Writings, 1947

In Grandmother’s House

Bergman on Unto My Fear.

About the text

In the programme to Bergman’s play, he describes how the main character Paul’s background is very similar to Bergman’s own grandmother’s apartment in Uppsala, a milieu that he would turn up again a much later, and much more well-known, piece.

What follows is a description of my grandmother’s apartment, where the drama unfolds. My grandmother lives in a university town and parish seat in the middle of Sweden, in a little two-story stone building with the the street called Allégatan on one side, and the cathedral on another. During the summer, it’s a verdant place. The windows open up to a spacious courtyard, which connects to the street through a fourteen-meter long cobblestone archway. The courtyard is a playground for children, cats, rats and small birds, twittering in the bushes. There are two large carriage houses, as well as the house’s six privies. In a hole in the ground in the middle of the yard there lives a Jew in a sort of underground store. It’s said he’s unkind, even little dangerous. I don’t know for sure.
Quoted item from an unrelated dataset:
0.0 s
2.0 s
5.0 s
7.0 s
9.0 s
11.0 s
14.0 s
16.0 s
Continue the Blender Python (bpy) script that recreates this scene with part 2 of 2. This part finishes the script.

Grandmother’s apartment is enormous: second floor, entrance from the courtyard. There’s the dining room, drawing room, the vestibule with a firewood bin and stained-glass windows, a large kitchen with a serving room and icebox with a fastidiously whitewashed drop-leaf table by the window. There’s the servant’s quarters, Grandmother’s bedroom, the guest room, Grandfather’s workroom (Grandfather is dead). Then there’s the creaky stairs up leading up to the attic, always squeaking and whispering. And there’s all the nooks and crannies filled with secret whispering, delights and strange things. The tiled stoves, roaring with warmth during the winter. The statuettes which almost seem to come alive in the quiet sunlight. The sunlight which almost sounds like a note if you happen to be alone – by which I mean without people around. You’re never truly alone in an old house. The carpets, which are old beyond counting and a little worn, the heads in the moulding, the paintings of Venice and Florence. The prisms of the chandeliers. The window shades covered with palaces and princes, princesses, dragons, landscapes. The gas-lamps outside which give life to everything at night, and create ships and forests and strange things that move upon the ceiling, and when the wind blows there comes a storm upon this sea of shadows, everything fluctuating, flowing. The wallpaper’s patterns could form queer faces, though they were never dangerous; the furniture could be as large and heavy as the beasts of the jungle, or as light and delicate as those of noble extraction.

A red ball was firmly lodged behind the sofa.

And then there are all the clocks. In every room there are at least two, and they’re all in motion, poking, prodding, ticking, thinking, speaking.

As should be obvious, this is a very peculiar house, filled with mysteriously sneaking, ticking, whispering life. (I don’t mean that it’s haunted. There’s one ghost, but he lives in the attic and never comes out.) I mean the life of the walls, the furniture, the clocks: the life of things.

I was quite small the first time I visited her apartment. After that, I haven’t returned, which is why I’ve described it through the eyes of a child. But I believe that if the house should suddenly reappear, the adult me would stand there in the quietness, listening to the clicking of the clocks and the spring breeze rustling through the elms outside, to the sun’s silent flickering, and to the stately side-board’s never-ending stories about the tiny people living within its depths.